The results directly address the key question of how d.c. current drives the IMT in Ca₂RuO₄ and whether the current-stabilized metallic state is equivalent to the thermally driven metallic phase. By correcting for stray fields via core-level alignment with a micrometre-scale beamspot, transport-ARPES reveals intrinsic changes: a global reduction of the Mott gap and a selective modification of Ru band dispersion only along the b-axis-related XM direction. This anisotropy correlates with the larger structural response (Δb ≫ Δa), highlighting that the current couples strongly to the lattice and orbits, reducing orthorhombicity and reshaping low-energy bands. The absence of similar changes along YM and the distinct Fermi surface compared to the high-T L phase confirm that the L* state is not a trivial consequence of Joule heating but an electronically distinct steady state. DMFT using current-induced lattice parameters supports the emergence of metallic spectral weight and aspects of the XM intensity redistribution, while deviations (especially the XM–YM anisotropy) suggest that additional correlation or matrix-element effects, and the nonequilibrium nature of the current-carrying state, warrant more advanced theoretical treatment. The Landau free-energy framework incorporating an electronic order parameter φ and a field-directional η captures the interplay of lattice and orbital degrees of freedom and qualitatively reproduces the field- versus temperature-driven phase boundaries, reinforcing that both lattice and orbital polarization must act in concert to drive the current-induced IMT.

This work establishes transport-ARPES as a powerful probe of current-driven phase transitions and unveils the electronic structure of the current-stabilized metallic state in Ca₂RuO₄. After rigorously correcting for stray-field artifacts using core-level energetics and a micrometre-scale beam, we demonstrate a current-induced reduction of the Mott gap and an anisotropic modification of Ru band dispersions confined to the b-axis-related XM direction, consistent with strong coupling between lattice orthorhombicity and orbital-dependent electronic states. Comparative ARPES shows that the current-induced metallic L* state is electronically distinct from the high-temperature L phase, ruling out simple Joule heating. DMFT using current-induced lattice parameters captures key trends, and a Landau free-energy analysis with electronic and field-directional order parameters qualitatively explains the phase behavior. Future research should develop fully nonequilibrium many-body approaches (e.g., nonequilibrium DMFT) including explicit current flow and matrix-element effects, explore different current directions and strain combinations, and extend transport-ARPES to other correlated systems to map how lattice–orbital coupling governs current-induced transitions.

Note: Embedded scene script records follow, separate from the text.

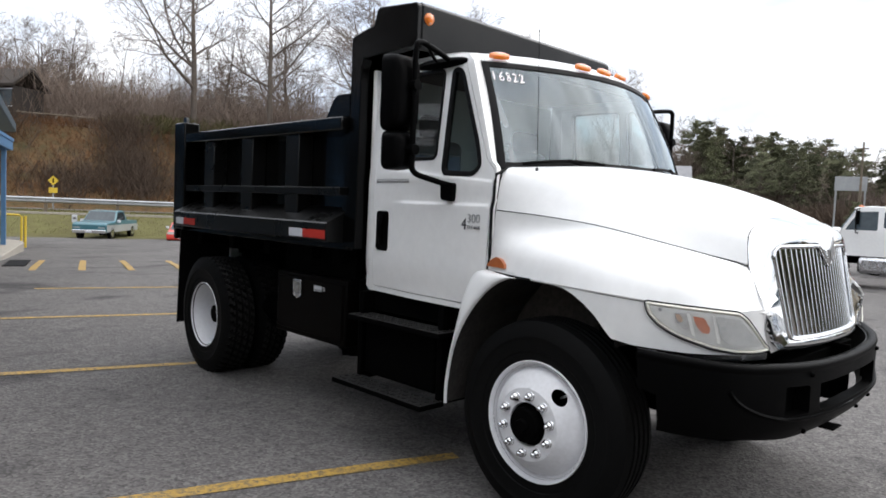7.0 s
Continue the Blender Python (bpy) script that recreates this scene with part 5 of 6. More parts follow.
for v in (-4.2, 3.6):
    st = thing("lot_sign", "small white notice on a short stake", "sign", group="lot signs")
    z = ground_z(-39.5, v)
    boxes("panel", [(-39.5, -39.47, v - 0.13, v + 0.13, z + 0.45, z + 0.88)], M_whitetape, st, m=LOT)
    boxes("stake", [(-39.54, -39.5, v - 0.03, v + 0.03, z - 0.2, z + 0.7)], M_wood, st, m=LOT)
    boxes("notice_bar", [(-39.47, -39.462, v - 0.08, v + 0.08, z + 0.62, z + 0.75)], M_badge, st, m=LOT, bevel=0)
rs = thing("road_sign", "yellow diamond warning sign with a lower plate", "road sign")
z = ground_z(-46.5, -5.4)
m = LOT @ Matrix.Translation((-46.5, -5.6, z))
bm = bmesh.new()
prism(bm, [(0, 1.48), (0.30, 1.80), (0, 2.12), (-0.30, 1.80)], "x", 0.0, 0.02, m=m)
part("diamond_panel", bm, M_yellow, rs, smooth=0)
boxes("plate", [(0.0, 0.02, -0.24, 0.24, 1.02, 1.36)], M_yellow, rs, m=m, bevel=0)
boxes("sign_post", [(-0.06, -0.01, -0.04, 0.04, -0.3, 1.9)], M_galv, rs, m=m, bevel=0)
boxes("symbol_bar", [(0.021, 0.026, -0.04, 0.04, 1.66, 1.95)], M_matte, rs, m=m, bevel=0)
# far rail along the bench on the hill
ur = thing("hill_rail", "weathered rail along the upper road on the hill", "guard rail")
for k in range(16):
    v0 = -26 + 4 * k
    bm = bmesh.new()
    tube(bm, [lot(-57.5, v0, ground_z(-57.5, v0) + 0.75), lot(-57.5, v0 + 4, ground_z(-57.5, v0 + 4) + 0.75)], 0.07, n=5)
    part("rail_beam", bm, M_wood, ur)
    boxes("rail_post", [(-57.6, -57.45, v0 - 0.08, v0 + 0.08, ground_z(-57.5, v0) - 0.3, ground_z(-57.5, v0) + 0.75)], M_wood, ur, m=LOT, bevel=0)


# ---- trees ----
class Sticks:
    """Tapered sticks gathered into one mesh."""

    def __init__(self):
        self.v, self.f = [], []

    def add(self, a, b, r0, r1, n):
        d = (b - a).normalized()
        p = d.orthogonal().normalized()
        q = d.cross(p)
        k = len(self.v)
        for c, r in ((a, r0), (b, r1)):
            for i in range(n):
                t = 2 * math.pi * i / n
                self.v.append(c + r * (math.cos(t) * p + math.sin(t) * q))
        for i in range(n):
            j = (i + 1) % n
            self.f.append((k + i, k + j, k + n + j, k + n + i))

    def blade(self, a, b, r0, r1, turn):
        d = (b - a).normalized()
        p = Matrix.Rotation(turn, 3, d) @ d.orthogonal().normalized()
        k = len(self.v)
        self.v += [a - p * r0, a + p * r0, b + p * r1, b - p * r1]
        self.f.append((k, k + 1, k + 2, k + 3))

    def quad(self, c, a, b):
        k = len(self.v)
        self.v += [c - a - b, c + a - b * 0.6, c + a * 1.1 + b, c - a * 0.7 + b * 0.8]
        self.f.append((k, k + 1, k + 2, k + 3))

    def make(self, name, material, parent, label="", smooth=True):
        me = bpy.data.meshes.new(name)
        me.from_pydata([tuple(v) for v in self.v], [], self.f)
        me.materials.append(material)
        if smooth:
            me.shade_smooth()
        ob = new(name, me)
        ob.parent = parent
        if label:
            tagged(ob, label)
        return ob


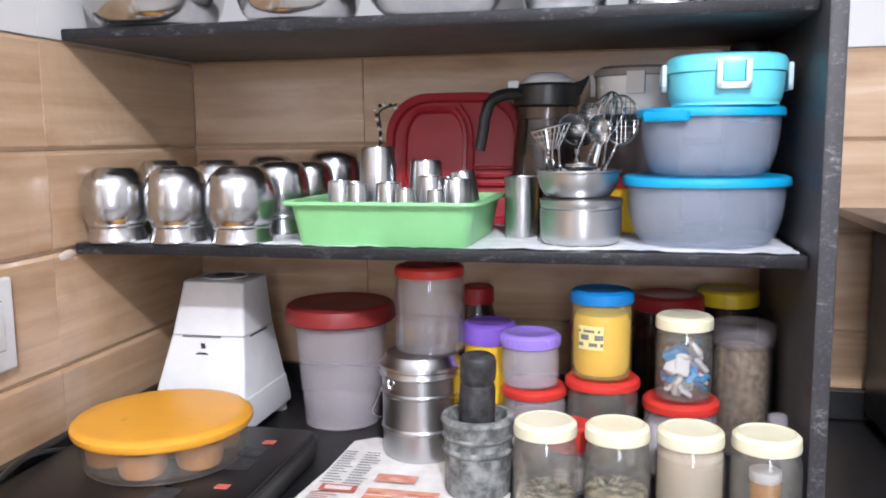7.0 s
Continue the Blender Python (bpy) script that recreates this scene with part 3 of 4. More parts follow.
# ---- the lower shelf ----
def belly_tumbler(x, y, r, hh, label):
    t = thing("steel_tumbler", x, y, L, label, "tumbler", "upturned steel tumblers")
    part("body", lathe(arc([(r * 0.87, 0.0), (r * 0.875, 0.002), (r * 0.83, 0.009), (r * 0.79, 0.018), (r * 0.81, 0.0225), (r * 0.91, 0.030), (r * 0.985, 0.042), (r, 0.055), (r * 0.965, 0.071), (r * 0.85, 0.086), (r * 0.66, hh - 0.005), (r * 0.48, hh), (0.0, hh)], 5), 48), STEEL_BRUSHED, t)
    part("band", lathe([(r * 0.80, 0.0195), (r * 0.845, 0.0215), (r * 0.85, 0.0230), (r * 0.83, 0.0255)], 48), STEEL_BRUSHED, t)
    return t


def straight_tumbler(x, y, r, hh, label):
    t = thing("steel_tumbler", x, y, L, label, "tumbler", "upturned steel tumblers")
    part("body", lathe(arc([(r * 0.90, 0.0), (r * 0.91, 0.003), (r * 0.86, 0.012), (r * 0.84, 0.024), (r * 0.93, 0.034), (r, 0.048), (r * 1.02, hh * 0.62), (r * 0.98, hh * 0.80), (r * 0.86, hh * 0.93), (r * 0.66, hh * 0.985), (r * 0.45, hh), (0.0, hh)], 5), 48), STEEL_BRUSHED, t)
    part("band", lathe([(r * 0.84, 0.0225), (r * 0.885, 0.0245), (r * 0.885, 0.0262), (r * 0.86, 0.0285)], 48), STEEL_BRUSHED, t)
    return t


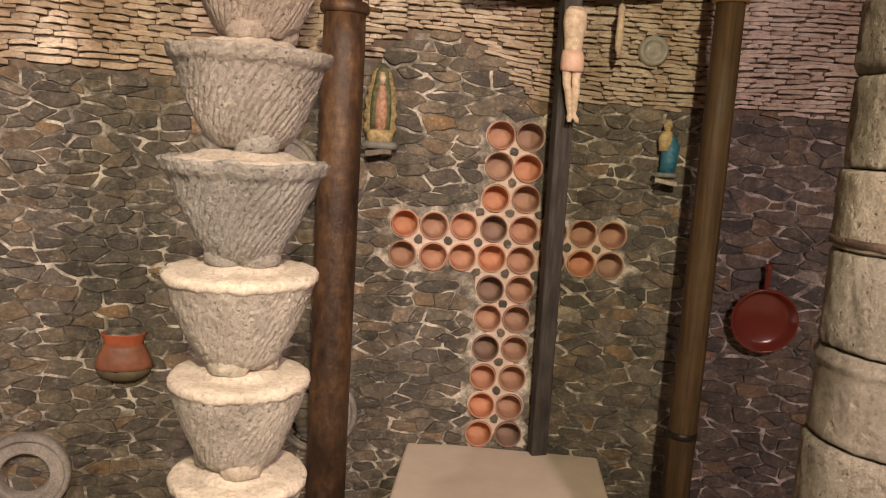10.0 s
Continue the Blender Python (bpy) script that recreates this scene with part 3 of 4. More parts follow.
def strip(name, u0, u1, low, high, mat, parent, r, label=""):
    """A patch between two curves low(u) and high(u) round a cylinder."""
    n, facing = 14, -math.pi / 2 - 0.28
    verts, faces = [], []
    for k in range(n + 1):
        u = u0 + (u1 - u0) * k / n
        for v in (low(u), high(u)):
            verts.append((r * math.cos(facing + u / r), r * math.sin(facing + u / r), v))
    for k in range(n):
        b = 2 * k
        faces.append((b, b + 2, b + 3, b + 1))
    return part(name, mesh_of(name, verts, faces, mat), parent, label)


strip("label_band", -0.060, 0.060, lambda u: 0.035, lambda u: 0.172, CREAM, lamp, 0.0476, "cream printed label")
strip("upper_chevron", -0.042, 0.042, lambda u: 0.124 + 0.35 * abs(u), lambda u: 0.158 - 0.10 * abs(u), ORANGE, lamp, 0.0481, "orange chevron")
strip("lower_chevron", -0.042, 0.042, lambda u: 0.044 + 0.10 * abs(u), lambda u: 0.078 - 0.35 * abs(u), ORANGE, lamp, 0.0481, "orange chevron")
for k in range(5):
    u = -0.026 + 0.013 * k
    strip("print_bar", u - 0.0045, u + 0.0045, lambda q: 0.089, lambda q: 0.113, INK, lamp, 0.0481, "black printed bar")


# ---- the wooden cart wheel lying on the four supports ----
wheel = thing("cart_wheel", pose(-1.163, 1.998, 2.132, 2.4, 0, 0), "large dark wooden cart wheel lying flat on four supports", "cart wheel")
felloes = 8
for k in range(felloes):
    a0, a1 = 2 * math.pi * k / felloes + 0.004, 2 * math.pi * (k + 1) / felloes - 0.004
    sec = [(0.705, 0.006), (0.715, 0.0), (0.80, -0.002), (0.845, 0.012), (0.865, 0.045), (0.868, 0.10), (0.865, 0.15), (0.845, 0.185), (0.80, 0.195), (0.715, 0.195), (0.705, 0.188)]
    verts, faces, n = [], [], 14
    for i in range(n + 1):
        a = a0 + (a1 - a0) * i / n
        for r, z in sec:
            rr = r + 0.004 * wave(3 * math.cos(a), 3 * math.sin(a), z * 8)
            verts.append((rr * math.cos(a), rr * math.sin(a), z + 0.003 * wave(4 * math.cos(a), 4 * math.sin(a), r * 6)))
    m = len(sec)
    for i in range(n):
        for j in range(m):
            b, c = i * m + j, i * m + (j + 1) % m
            faces.append((b, b + m, c + m, c))
    faces += [tuple(range(m)), tuple(range(n * m, n * m + m))[::-1]]
    part("felloe", mesh_of("felloe", verts, faces, WHEEL_WOOD), wheel)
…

- Residual uncertainty in separating electrostatic versus chemical core-level shifts (estimated ≤ ~100 meV) could weakly affect absolute energy alignment, though not the main conclusions. - Finite beamspot averages over potential gradients, causing ~75 meV broadening under current; larger spots would further smear features. - Standard ARPES cannot access unoccupied states; interpretations near E_F and above rely on theory. - Potential sample-to-sample variability in critical currents and structural responses; care taken to avoid intermediate nanostripe regimes, but mesoscopic inhomogeneities cannot be entirely excluded. - DMFT reproduces several qualitative trends but underestimates XM–YM anisotropy, indicating limitations of equilibrium-based theory and the need for explicit nonequilibrium treatments. - Magnetic-field-induced k-shifts and matrix-element effects are corrected or controlled but may introduce small systematic uncertainties.